● **Requirement**
Please quote exactly the lines below from the line containing "2. This part finishes the script." to the line containing "grey polished stone", both lines included, and nothing else.
[start Provided material]
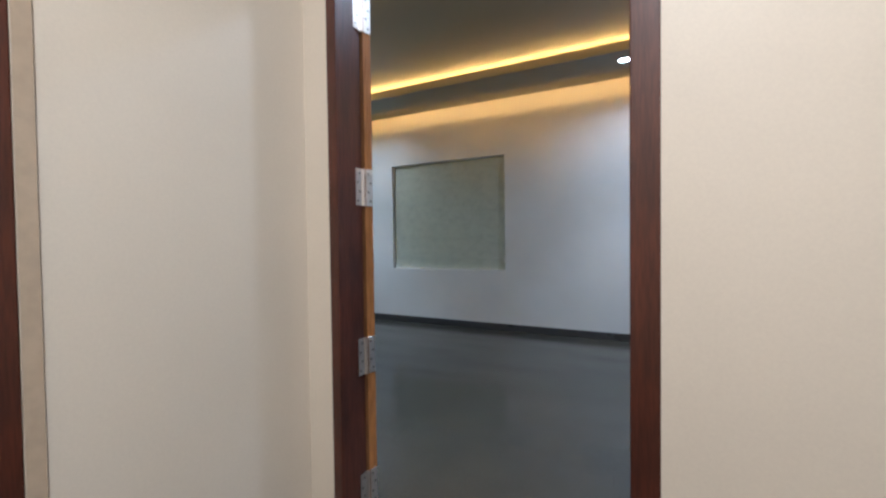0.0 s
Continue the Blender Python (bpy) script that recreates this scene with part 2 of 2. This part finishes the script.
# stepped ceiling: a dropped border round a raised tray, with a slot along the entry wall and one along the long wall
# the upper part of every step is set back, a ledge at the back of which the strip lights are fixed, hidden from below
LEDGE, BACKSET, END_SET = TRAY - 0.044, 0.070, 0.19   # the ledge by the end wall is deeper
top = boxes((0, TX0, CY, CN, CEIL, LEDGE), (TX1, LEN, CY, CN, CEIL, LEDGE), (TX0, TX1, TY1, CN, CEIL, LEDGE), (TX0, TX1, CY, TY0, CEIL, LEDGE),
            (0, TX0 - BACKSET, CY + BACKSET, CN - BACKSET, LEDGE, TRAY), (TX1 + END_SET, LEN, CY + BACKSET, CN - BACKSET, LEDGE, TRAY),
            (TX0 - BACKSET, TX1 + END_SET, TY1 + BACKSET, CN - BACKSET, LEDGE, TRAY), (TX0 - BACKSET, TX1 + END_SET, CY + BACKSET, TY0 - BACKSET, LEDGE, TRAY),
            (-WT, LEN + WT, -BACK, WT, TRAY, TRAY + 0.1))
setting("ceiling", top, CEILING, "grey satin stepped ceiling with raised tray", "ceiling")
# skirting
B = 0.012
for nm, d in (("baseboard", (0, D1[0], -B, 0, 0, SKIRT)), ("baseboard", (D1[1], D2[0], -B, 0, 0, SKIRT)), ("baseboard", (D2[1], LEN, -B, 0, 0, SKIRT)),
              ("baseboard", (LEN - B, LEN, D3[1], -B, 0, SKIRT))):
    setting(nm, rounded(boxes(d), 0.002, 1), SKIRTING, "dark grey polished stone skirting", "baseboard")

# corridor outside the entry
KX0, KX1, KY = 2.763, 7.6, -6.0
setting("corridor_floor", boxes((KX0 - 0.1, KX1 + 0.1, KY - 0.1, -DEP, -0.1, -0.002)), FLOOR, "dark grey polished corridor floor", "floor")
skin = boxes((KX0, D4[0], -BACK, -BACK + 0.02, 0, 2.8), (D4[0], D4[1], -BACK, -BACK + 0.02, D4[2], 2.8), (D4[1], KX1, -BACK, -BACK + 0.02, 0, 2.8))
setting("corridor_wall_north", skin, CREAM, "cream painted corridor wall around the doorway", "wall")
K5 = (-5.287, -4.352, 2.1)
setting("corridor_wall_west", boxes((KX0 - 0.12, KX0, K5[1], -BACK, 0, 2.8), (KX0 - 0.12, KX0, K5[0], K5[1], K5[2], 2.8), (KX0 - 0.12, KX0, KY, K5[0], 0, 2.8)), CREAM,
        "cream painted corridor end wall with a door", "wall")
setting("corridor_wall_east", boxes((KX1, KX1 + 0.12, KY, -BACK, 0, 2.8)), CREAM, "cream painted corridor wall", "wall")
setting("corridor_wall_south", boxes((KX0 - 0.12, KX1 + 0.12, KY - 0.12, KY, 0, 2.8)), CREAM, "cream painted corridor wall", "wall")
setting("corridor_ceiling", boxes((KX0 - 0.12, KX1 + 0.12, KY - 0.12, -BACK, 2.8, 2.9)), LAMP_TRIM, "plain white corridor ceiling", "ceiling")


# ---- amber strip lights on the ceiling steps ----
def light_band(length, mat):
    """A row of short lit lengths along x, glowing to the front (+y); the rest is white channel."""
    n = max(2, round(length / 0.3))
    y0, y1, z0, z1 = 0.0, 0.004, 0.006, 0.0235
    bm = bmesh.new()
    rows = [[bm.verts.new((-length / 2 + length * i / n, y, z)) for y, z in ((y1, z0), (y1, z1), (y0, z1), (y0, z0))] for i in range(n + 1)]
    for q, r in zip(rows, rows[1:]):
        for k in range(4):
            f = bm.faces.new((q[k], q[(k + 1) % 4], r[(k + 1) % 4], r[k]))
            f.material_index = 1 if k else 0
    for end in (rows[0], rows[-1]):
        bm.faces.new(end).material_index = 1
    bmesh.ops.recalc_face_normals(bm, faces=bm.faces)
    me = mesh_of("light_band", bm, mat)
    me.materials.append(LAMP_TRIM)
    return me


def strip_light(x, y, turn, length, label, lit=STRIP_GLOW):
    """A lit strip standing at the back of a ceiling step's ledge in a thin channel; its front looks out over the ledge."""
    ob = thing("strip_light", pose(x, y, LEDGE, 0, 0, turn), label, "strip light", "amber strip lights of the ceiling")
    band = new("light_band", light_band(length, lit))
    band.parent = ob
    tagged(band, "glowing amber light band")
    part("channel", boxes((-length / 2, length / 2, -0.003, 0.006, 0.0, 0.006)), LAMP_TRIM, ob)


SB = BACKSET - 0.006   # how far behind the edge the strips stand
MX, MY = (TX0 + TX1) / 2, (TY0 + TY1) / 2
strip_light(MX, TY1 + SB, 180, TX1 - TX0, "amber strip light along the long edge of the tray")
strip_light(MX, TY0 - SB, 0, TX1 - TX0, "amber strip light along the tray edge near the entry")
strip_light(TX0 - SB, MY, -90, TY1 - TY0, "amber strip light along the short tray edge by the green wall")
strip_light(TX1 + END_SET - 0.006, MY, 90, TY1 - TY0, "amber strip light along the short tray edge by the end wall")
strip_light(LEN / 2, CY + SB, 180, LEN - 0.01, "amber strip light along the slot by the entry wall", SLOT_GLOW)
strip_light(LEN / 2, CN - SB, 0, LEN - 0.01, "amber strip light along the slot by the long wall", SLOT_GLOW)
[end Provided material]
[start Provided material]
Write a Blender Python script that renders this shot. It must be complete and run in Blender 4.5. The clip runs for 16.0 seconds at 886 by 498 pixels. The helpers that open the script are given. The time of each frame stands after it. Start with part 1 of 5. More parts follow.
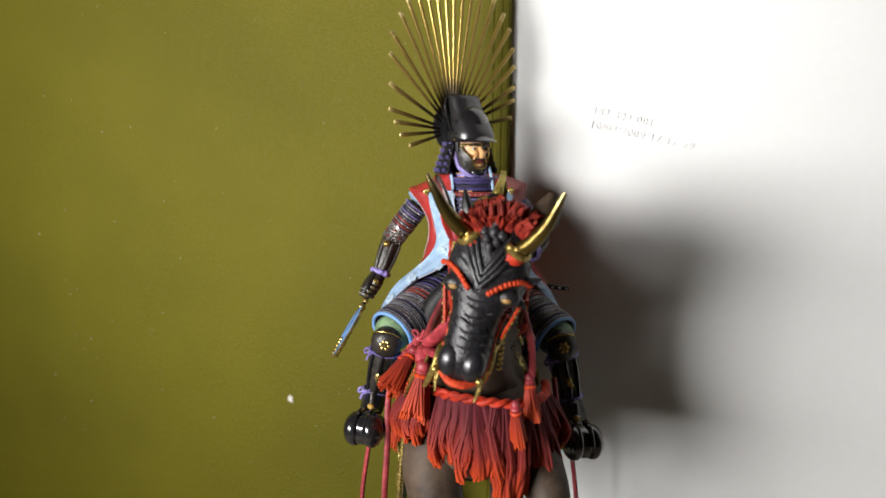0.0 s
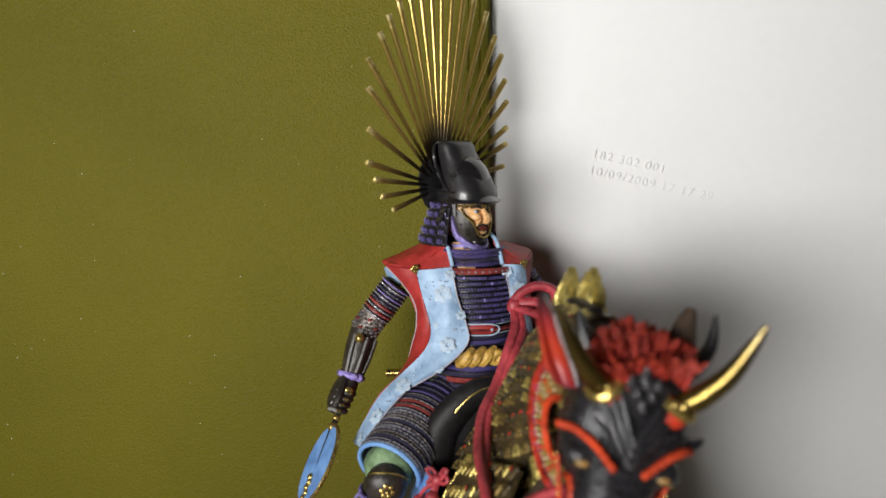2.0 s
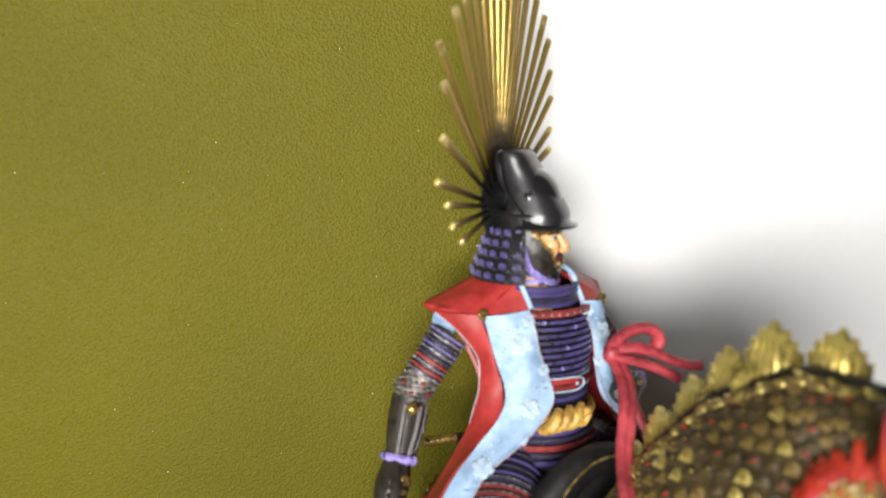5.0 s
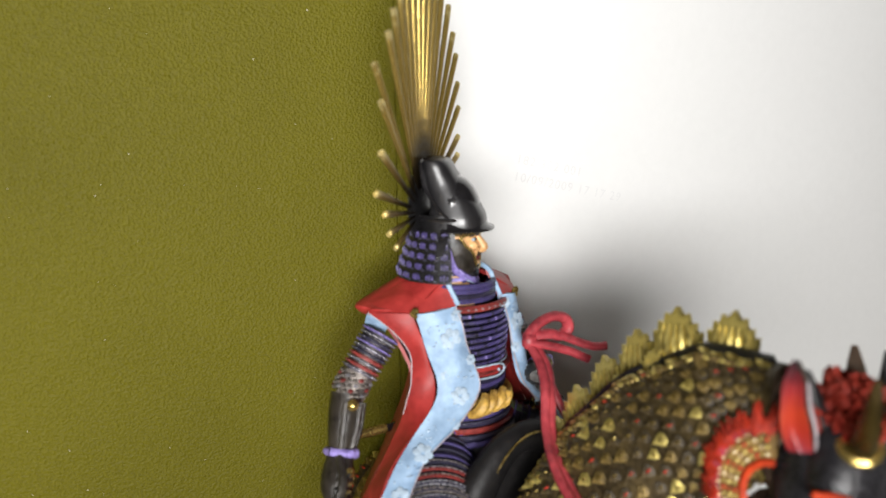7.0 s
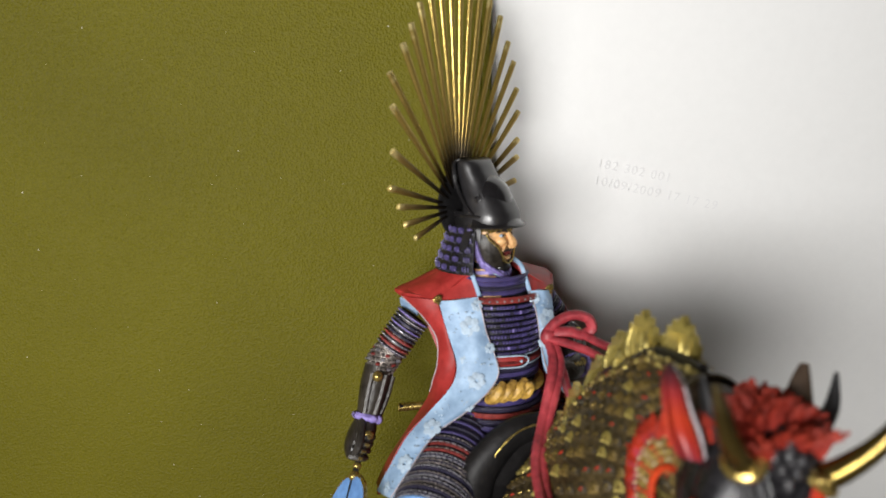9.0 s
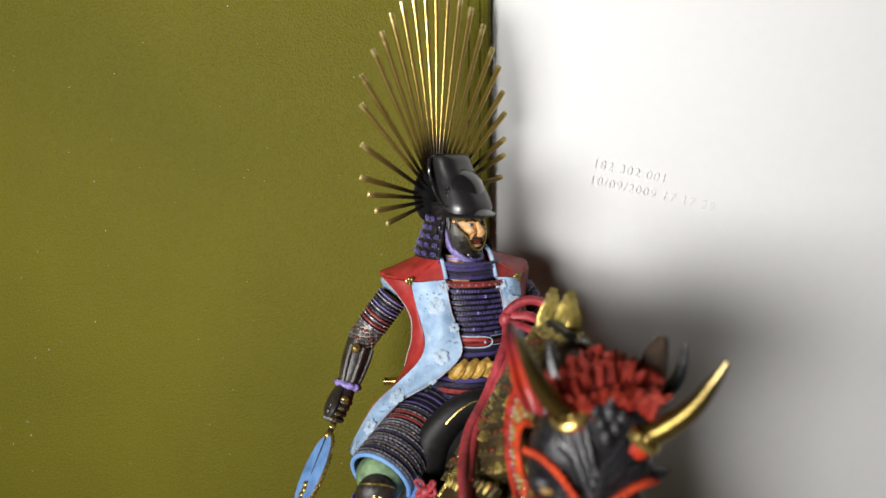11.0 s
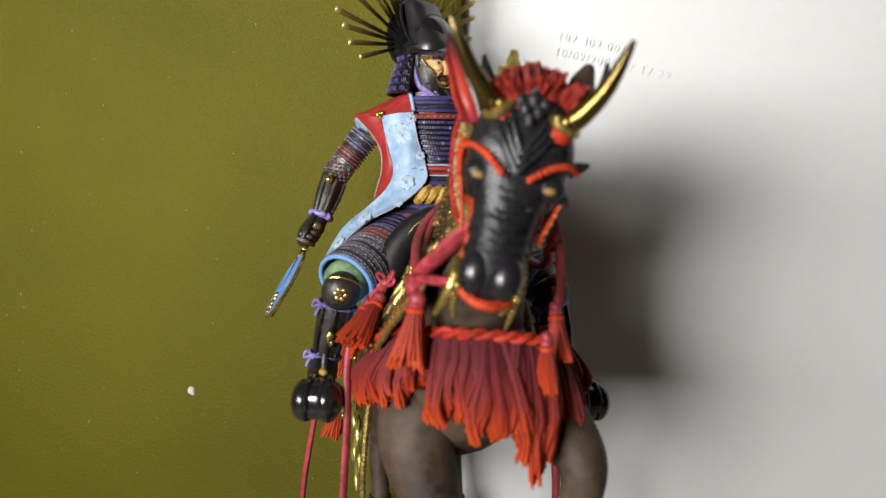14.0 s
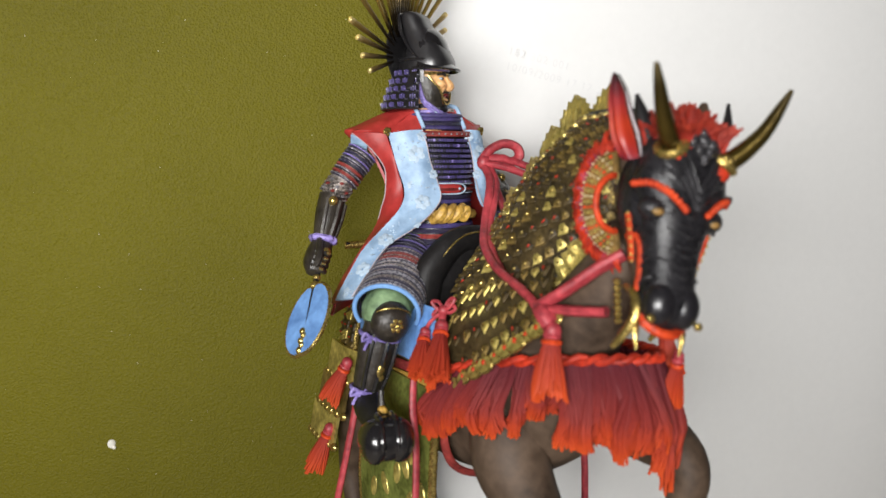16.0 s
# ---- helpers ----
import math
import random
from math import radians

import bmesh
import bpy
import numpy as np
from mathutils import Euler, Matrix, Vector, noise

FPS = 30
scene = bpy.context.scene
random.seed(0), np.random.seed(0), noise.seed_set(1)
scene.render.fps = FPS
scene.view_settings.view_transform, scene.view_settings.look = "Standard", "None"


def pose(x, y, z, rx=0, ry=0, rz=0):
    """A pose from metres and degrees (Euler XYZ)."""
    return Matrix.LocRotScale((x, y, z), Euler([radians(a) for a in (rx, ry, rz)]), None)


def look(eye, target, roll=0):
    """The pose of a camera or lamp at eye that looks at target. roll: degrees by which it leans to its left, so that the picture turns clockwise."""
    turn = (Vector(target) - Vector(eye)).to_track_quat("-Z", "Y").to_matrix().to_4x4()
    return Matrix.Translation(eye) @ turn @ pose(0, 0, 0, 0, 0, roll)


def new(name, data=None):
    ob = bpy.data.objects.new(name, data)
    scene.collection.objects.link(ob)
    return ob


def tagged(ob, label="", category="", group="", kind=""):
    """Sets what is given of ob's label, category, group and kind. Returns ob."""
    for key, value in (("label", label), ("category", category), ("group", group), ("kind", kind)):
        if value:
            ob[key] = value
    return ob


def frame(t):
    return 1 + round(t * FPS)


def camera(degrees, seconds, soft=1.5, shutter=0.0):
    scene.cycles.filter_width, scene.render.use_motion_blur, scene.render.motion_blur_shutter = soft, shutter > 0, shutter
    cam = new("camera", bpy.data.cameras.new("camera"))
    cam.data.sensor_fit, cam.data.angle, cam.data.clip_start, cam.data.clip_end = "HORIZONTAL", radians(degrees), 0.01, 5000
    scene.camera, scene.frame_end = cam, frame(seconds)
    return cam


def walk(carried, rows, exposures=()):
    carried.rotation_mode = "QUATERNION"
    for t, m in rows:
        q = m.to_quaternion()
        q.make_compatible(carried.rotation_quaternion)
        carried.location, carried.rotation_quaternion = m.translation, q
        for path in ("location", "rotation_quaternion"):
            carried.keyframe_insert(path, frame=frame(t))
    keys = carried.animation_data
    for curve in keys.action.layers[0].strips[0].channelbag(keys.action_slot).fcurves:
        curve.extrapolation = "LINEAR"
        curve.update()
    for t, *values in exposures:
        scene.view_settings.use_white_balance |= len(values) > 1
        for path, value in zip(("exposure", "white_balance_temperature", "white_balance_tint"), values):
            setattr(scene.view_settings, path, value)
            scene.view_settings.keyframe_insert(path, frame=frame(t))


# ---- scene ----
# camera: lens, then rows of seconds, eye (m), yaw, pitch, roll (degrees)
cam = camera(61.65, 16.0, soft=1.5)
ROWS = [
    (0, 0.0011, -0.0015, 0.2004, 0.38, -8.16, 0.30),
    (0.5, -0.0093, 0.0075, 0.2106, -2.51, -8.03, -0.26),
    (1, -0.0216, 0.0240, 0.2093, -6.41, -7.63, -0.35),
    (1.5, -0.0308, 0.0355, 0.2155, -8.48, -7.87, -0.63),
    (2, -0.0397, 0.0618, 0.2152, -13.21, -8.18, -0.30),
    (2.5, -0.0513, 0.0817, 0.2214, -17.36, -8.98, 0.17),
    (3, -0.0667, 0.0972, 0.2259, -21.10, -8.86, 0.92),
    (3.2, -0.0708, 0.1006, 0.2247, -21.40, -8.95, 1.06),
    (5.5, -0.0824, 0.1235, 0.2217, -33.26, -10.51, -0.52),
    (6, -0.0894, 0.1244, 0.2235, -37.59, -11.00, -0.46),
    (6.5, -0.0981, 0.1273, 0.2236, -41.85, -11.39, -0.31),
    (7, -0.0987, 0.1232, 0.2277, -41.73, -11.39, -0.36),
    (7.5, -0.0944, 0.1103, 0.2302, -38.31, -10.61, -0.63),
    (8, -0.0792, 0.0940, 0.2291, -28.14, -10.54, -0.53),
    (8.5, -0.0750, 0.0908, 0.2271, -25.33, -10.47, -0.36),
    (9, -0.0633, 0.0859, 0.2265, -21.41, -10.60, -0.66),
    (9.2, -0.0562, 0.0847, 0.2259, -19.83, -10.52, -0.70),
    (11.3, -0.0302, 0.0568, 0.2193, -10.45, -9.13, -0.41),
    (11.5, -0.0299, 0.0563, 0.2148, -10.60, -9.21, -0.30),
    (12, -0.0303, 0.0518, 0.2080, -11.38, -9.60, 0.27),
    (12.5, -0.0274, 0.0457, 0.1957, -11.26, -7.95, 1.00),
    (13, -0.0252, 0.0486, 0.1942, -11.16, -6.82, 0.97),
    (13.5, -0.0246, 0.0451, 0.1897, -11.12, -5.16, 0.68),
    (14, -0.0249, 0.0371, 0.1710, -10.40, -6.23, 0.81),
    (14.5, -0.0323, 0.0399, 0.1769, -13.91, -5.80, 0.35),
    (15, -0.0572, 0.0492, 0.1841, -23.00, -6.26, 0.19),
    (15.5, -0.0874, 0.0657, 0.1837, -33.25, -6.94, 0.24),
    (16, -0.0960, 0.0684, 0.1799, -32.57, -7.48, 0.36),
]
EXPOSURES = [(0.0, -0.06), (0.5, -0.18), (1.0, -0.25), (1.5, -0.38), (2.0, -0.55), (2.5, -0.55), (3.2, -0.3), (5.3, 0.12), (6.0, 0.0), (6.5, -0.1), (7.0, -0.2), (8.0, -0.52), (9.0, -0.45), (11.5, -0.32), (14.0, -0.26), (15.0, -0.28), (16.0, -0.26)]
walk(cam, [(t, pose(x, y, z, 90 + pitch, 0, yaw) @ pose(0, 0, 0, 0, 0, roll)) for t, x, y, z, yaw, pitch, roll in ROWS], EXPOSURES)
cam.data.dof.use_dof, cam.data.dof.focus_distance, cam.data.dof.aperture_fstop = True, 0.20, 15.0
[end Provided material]
[start Provided material]
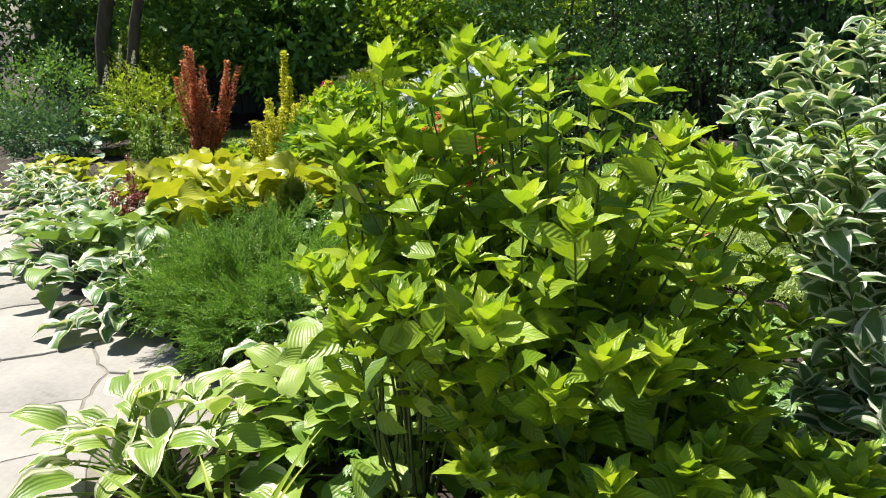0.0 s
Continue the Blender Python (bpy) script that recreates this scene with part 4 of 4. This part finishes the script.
[end Provided material]
● **Response to this task**
Continue the Blender Python (bpy) script that recreates this scene with part 2 of 2. This part finishes the script.
# stepped ceiling: a dropped border round a raised tray, with a slot along the entry wall and one along the long wall
# the upper part of every step is set back, a ledge at the back of which the strip lights are fixed, hidden from below
LEDGE, BACKSET, END_SET = TRAY - 0.044, 0.070, 0.19   # the ledge by the end wall is deeper
top = boxes((0, TX0, CY, CN, CEIL, LEDGE), (TX1, LEN, CY, CN, CEIL, LEDGE), (TX0, TX1, TY1, CN, CEIL, LEDGE), (TX0, TX1, CY, TY0, CEIL, LEDGE),
            (0, TX0 - BACKSET, CY + BACKSET, CN - BACKSET, LEDGE, TRAY), (TX1 + END_SET, LEN, CY + BACKSET, CN - BACKSET, LEDGE, TRAY),
            (TX0 - BACKSET, TX1 + END_SET, TY1 + BACKSET, CN - BACKSET, LEDGE, TRAY), (TX0 - BACKSET, TX1 + END_SET, CY + BACKSET, TY0 - BACKSET, LEDGE, TRAY),
            (-WT, LEN + WT, -BACK, WT, TRAY, TRAY + 0.1))
setting("ceiling", top, CEILING, "grey satin stepped ceiling with raised tray", "ceiling")
# skirting
B = 0.012
for nm, d in (("baseboard", (0, D1[0], -B, 0, 0, SKIRT)), ("baseboard", (D1[1], D2[0], -B, 0, 0, SKIRT)), ("baseboard", (D2[1], LEN, -B, 0, 0, SKIRT)),
              ("baseboard", (LEN - B, LEN, D3[1], -B, 0, SKIRT))):
    setting(nm, rounded(boxes(d), 0.002, 1), SKIRTING, "dark grey polished stone skirting", "baseboard")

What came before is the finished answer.